/home/travis/.rvm/gems/ruby-2.4.1/gems/octokit-4.6.2/lib/octokit/response/raise_error.rb:16:in `on_complete': GET https://api.github.com/user: 401 - Bad credentials // See: https://developer.github.com/v3 (Octokit::Unauthorized)
It’s wierd, because this job has triggered deploys previously on releases. I suspect that since the credentials in the travis.yml do not belong to me, they were not exposed by the job.
Would this be a correct interpretation?
Would the solution to share them in the job configuration via the web interface then?
The private key that decrypts the secret belongs to the repository, so as long as the build happens on the correct repository, the deployment code will have access to the API token.
If the deployment is now failing, but was succeeding 2 months ago, then my first guess is that the token has since seen revoked by the token owner.
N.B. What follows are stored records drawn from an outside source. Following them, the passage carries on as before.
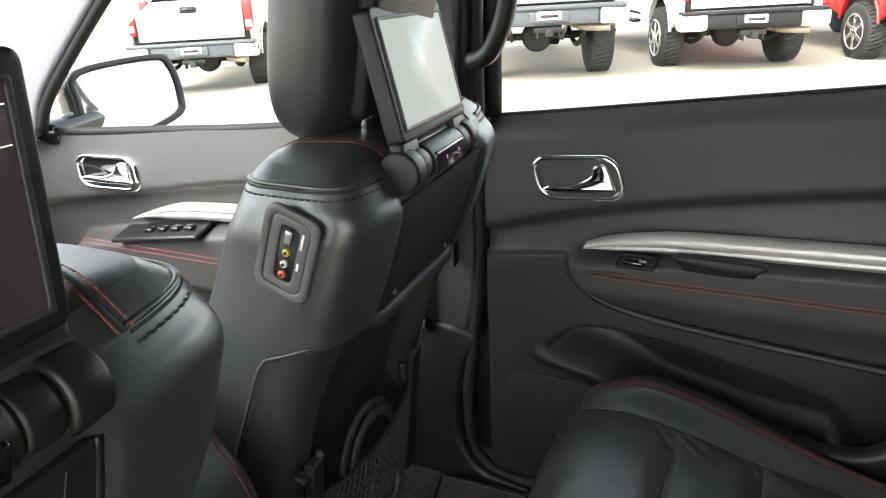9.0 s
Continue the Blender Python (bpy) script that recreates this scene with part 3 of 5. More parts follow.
def back_surface(yc, s, seed):
    def fn(u, q):
        a = abs(q)
        t = min(a, EDGE)
        x, z, nx, nz = on_line(BACK, u)
        full = smooth01((z - 0.37) / 0.17) * (1 - 0.5 * smooth01((z - 0.9) / 0.1))
        b = full * (0.036 * smooth01((t - 0.146) / 0.05) - 0.034 * max(0.0, (t - 0.186) / 0.064) ** 2)
        if q < 0:
            narrow = 0.04 * smooth01((0.56 - z) / 0.14)
        elif s > 0:
            narrow = 0.062 * smooth01((0.56 - z) / 0.2)
        else:
            # by the open door the foot of the bolster is cut short above the shield
            narrow = 0.02 * smooth01((0.56 - z) / 0.2) + 0.07 * smooth01((0.522 - z) / 0.055)
        narrow += 0.035 * smooth01((z - 0.85) / 0.15)
        if a < 0.147:
            for lo, hi in ((0, UB[0]), (UB[0], UB[1]), (UB[1], UB[3])):
                if lo <= u <= hi:
                    b += pad(u, lo, hi, 0.008 if hi < UB[3] else 0.004) * (1 - (a / 0.147) ** 5)
            b += 0.002 * noise.noise(Vector((u * 18 + seed, q * 9, 4.1))) * (1 - (a / 0.147) ** 8)
        else:
            b += groove(u - UB[2], 0.002, 0.003)
        b += groove(a - 0.147, 0.003, 0.004) + groove(a - 0.197, 0.002, 0.002) + groove(a - EDGE, 0.003, 0.0035) + crumple(u, q, seed)
        px, pz, v = x + nx * b, z + nz * b, t * (1 - narrow / EDGE)
        # the cross seams rise a little towards the aisle
        rise = -0.12 * max(-0.147, min(0.147, q)) * smooth01((z - 0.38) / 0.2)
        px, pz = px + 0.26 * rise, pz + rise
        if a > EDGE:
            k = (a - EDGE) / 0.15
            px += 0.16 * k
            pz += 0.02 * k
            v += 0.022 * math.sin(math.pi * min(k, 1) * 0.75) - 0.01 * k
        return (px, yc + s * math.copysign(v, q), pz)

    return fn


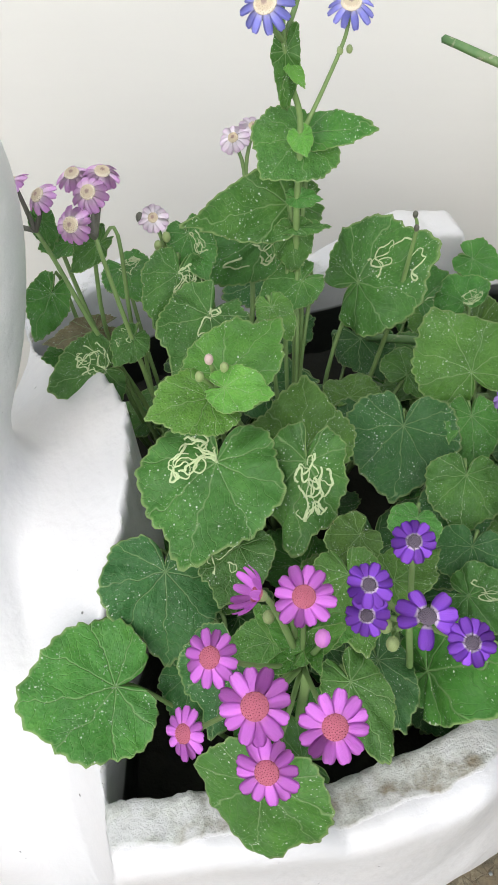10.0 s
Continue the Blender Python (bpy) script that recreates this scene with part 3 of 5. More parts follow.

I am waiting for confirmation on this from my colleague. I just wanted to sure that there are no other sources of this behaviour. Github has been moving away from Services and towards Apps. We are using the Travis.org integration for Github which, as far as I can tell, is a Github service. Is it possible that the Travis service is denied access to (the release) parts of the Github API? I highly doubt this, but want to ask for future reference.
Our deployment happens outside of the direct GitHub integration points (neither Services nor Apps is involved here). In the case of GitHub Releases, it is carried out with relevant git commands and GitHub Releases API using their Ruby client. If deployment is denied, it is due to the wrong credentials your deployment is providing. I do not think we changed anything in the time frame you mentioned, thus I am inclined to think that the change came from the token’s validity.
Comparing the build logs show us the difference version of dpl-releases. The passed build had dpl-releases-1.10.12, while the failure has dpl-releases-1.10.15.
Hello, I am having a similar issue at https://travis-ci.org/github/torokernel/torokernel. I wonder if it is the same problem. I am currently using github tokens for the deployment which is passed as an environment variable to Travis. Do I need to encrypt such token before set it as an env variable ? Or I am missing something.